Alright, team! I am going to try something new on the blog. One of the most fundamental parts of the patient advocate life is to stay up to date with current events, news and medical literature in cystic fibrosis, the world of rare disease and health policy. I spend a lot of time reading articles that come across my Twitter timeline, or pieces that are included in e-newsletters that I subscribed to. So what better way to inform my blog audience than with some of my favorite health policy pieces over the past week?

Each Monday (or maybe it’s better I say most Mondays) I will share three articles from the past week that caught my attention, share them, and offer a quick summary (and/or reaction).

Without further to do, let’s kick it off for the first time!

Over the weekend, the New York Times published a really comprehensive look at hospital pricing. The kicker is that what one patient pays for a single service, another almost definitely doesn’t pay the same. In the first week of business school a professor of mine said the phenomenon is a lot like going onto an airplane, sitting down, and asking the person sitting next to you what they paid for their ticket. The answer relative to yours has about as good of a chance as making them euphoric (like they got a good deal) as it does make them seethe with rage. This past year, the federal government passed a hospital price transparency rule, which now forces hospitals to publish a list of prices they negotiate with insurers for their most common services. Some hospitals will also share their chargemaster lists, which is a list of sticker prices for services rendered. It may seem straight forward, but I can assure you it is not. The Times does a great job going through the absurdity at the heart of hospital pricing.

The innovation ecosystem – or maybe more commonly early stage investors – have started to throw their hats into the drug pricing ring. Importantly, the innovation ecosystem is far removed from what people generally consider “big pharma” since they are dealing with the therapeutic translation – or turning an academic idea into a commercial one. Investors are generally out (meaning their position) of a drug  before it starts turning over revenue, so in some key ways their success is defined by their ability to identify a strong technology. RApport is a great blog that features innovators and investors alike – but this week’s take on drug pricing was a good once since one would easily imagine that investors look for winning technologies, not necessarily price gouging cash cows.

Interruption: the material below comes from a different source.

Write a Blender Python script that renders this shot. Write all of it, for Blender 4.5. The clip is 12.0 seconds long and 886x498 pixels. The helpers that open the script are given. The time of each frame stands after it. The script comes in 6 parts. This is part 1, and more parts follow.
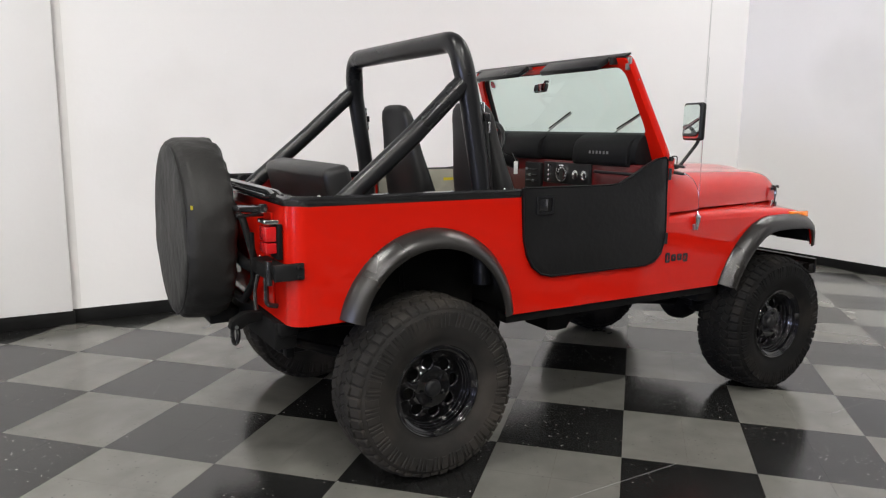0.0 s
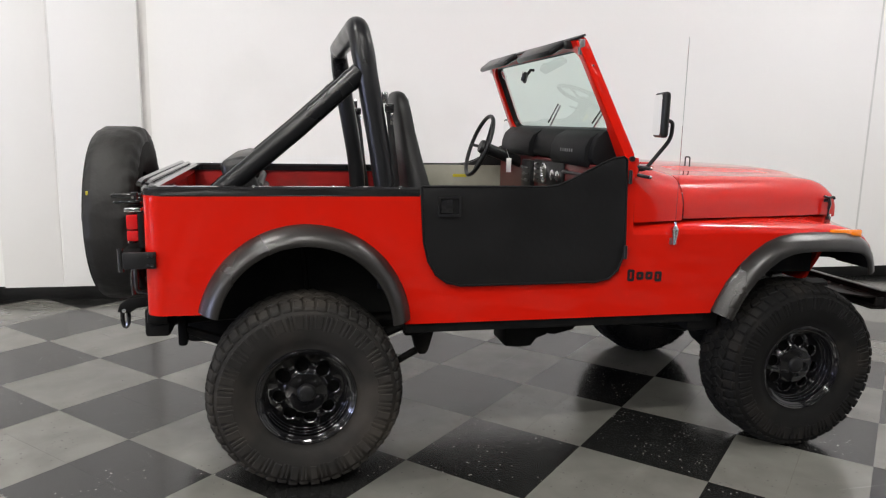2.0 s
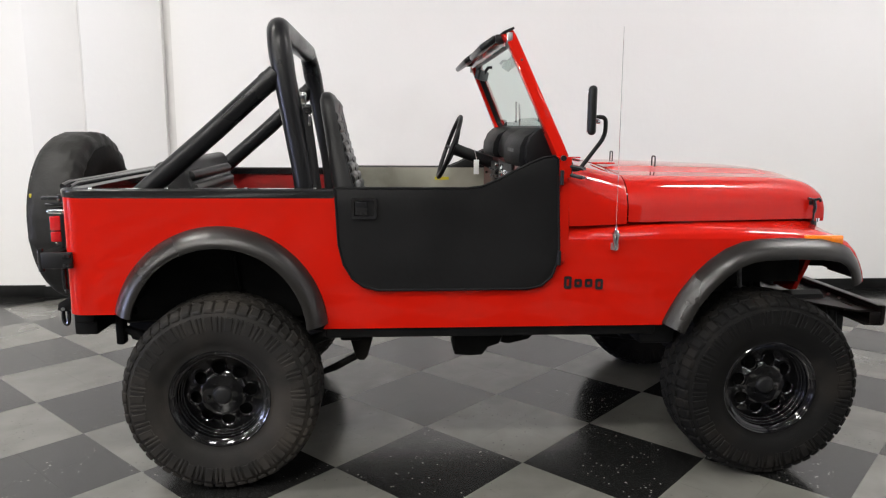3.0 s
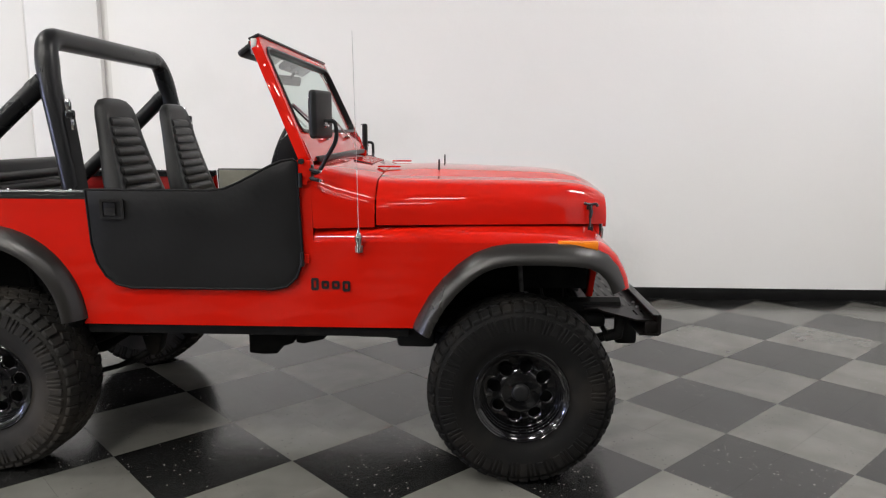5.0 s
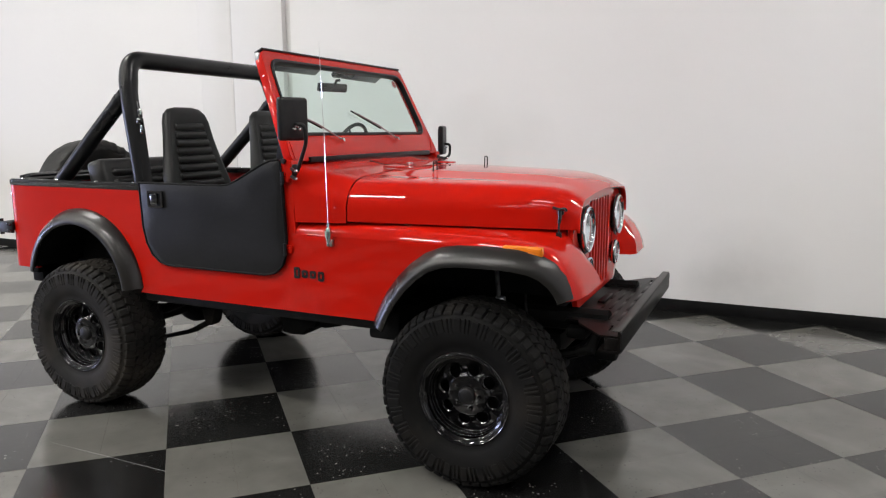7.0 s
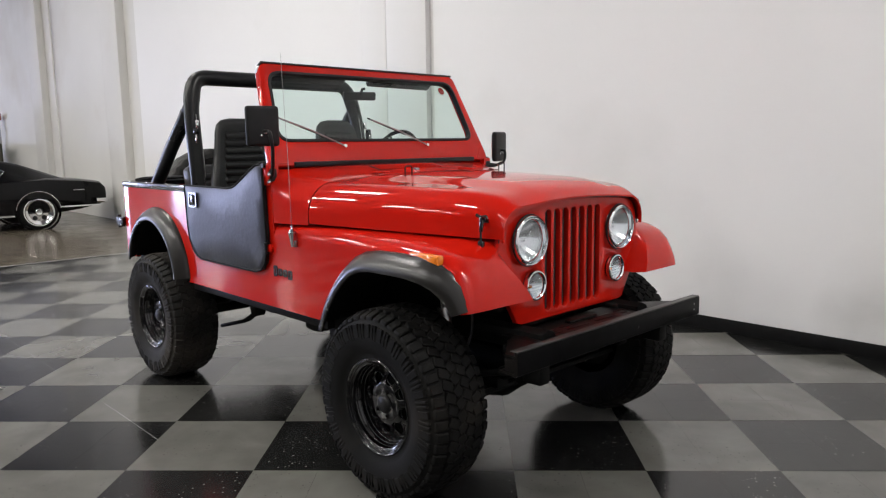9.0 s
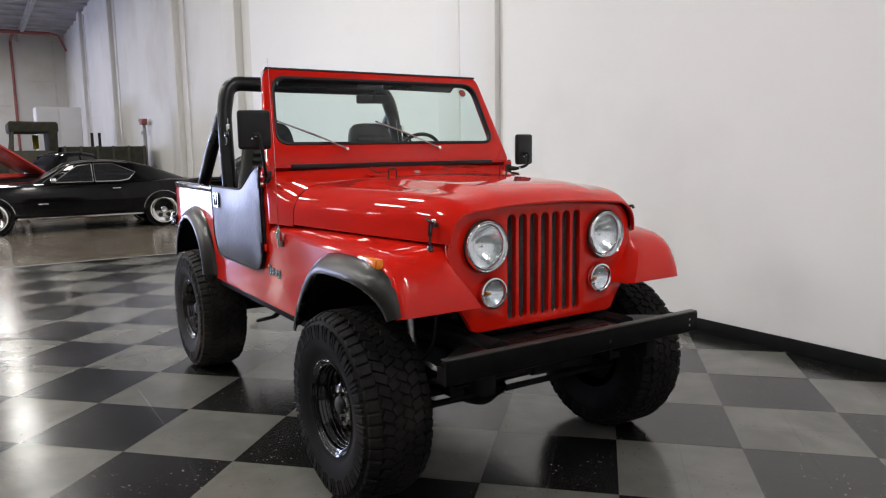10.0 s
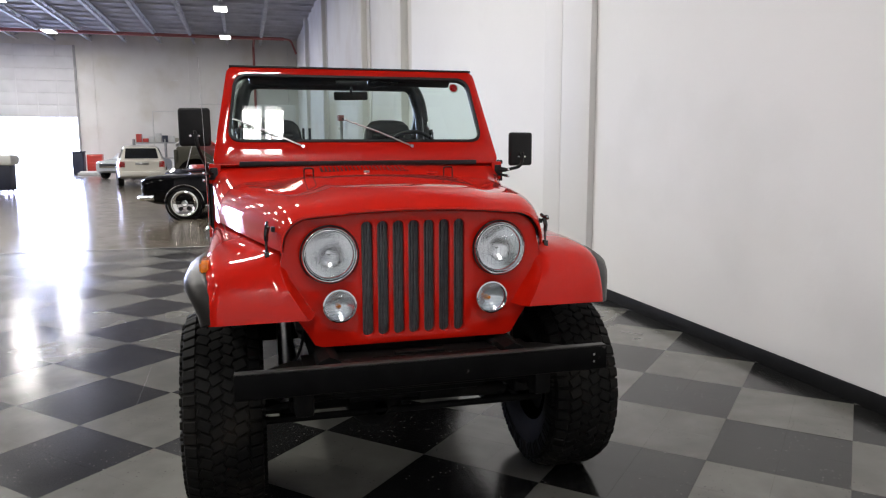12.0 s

Of course, I had to share this one. CF patient advocate (and pal!), Emma D’Agostino, and I are back at it again in our co-writing ways, this time talking about antibiotics over on The Hill. The antibiotic market is a tricky one for drug companies (and investors alike) because of the way antibiotics are prescribed, used, and also because their efficacy wains over time. The antibiotic that you take to treat your pseudomonas infection might be very different than the one I take because the resistance our bugs have developed could be quite different. A new legislative bill, the PASTEUR Act, hopes to stabilize the antibiotic market, so it looks appealing to drug companies making new antibiotics. Presently, and history has shown us, that drug makers entering the antibiotic market face a serious risk of insolvency because of the tricky situation!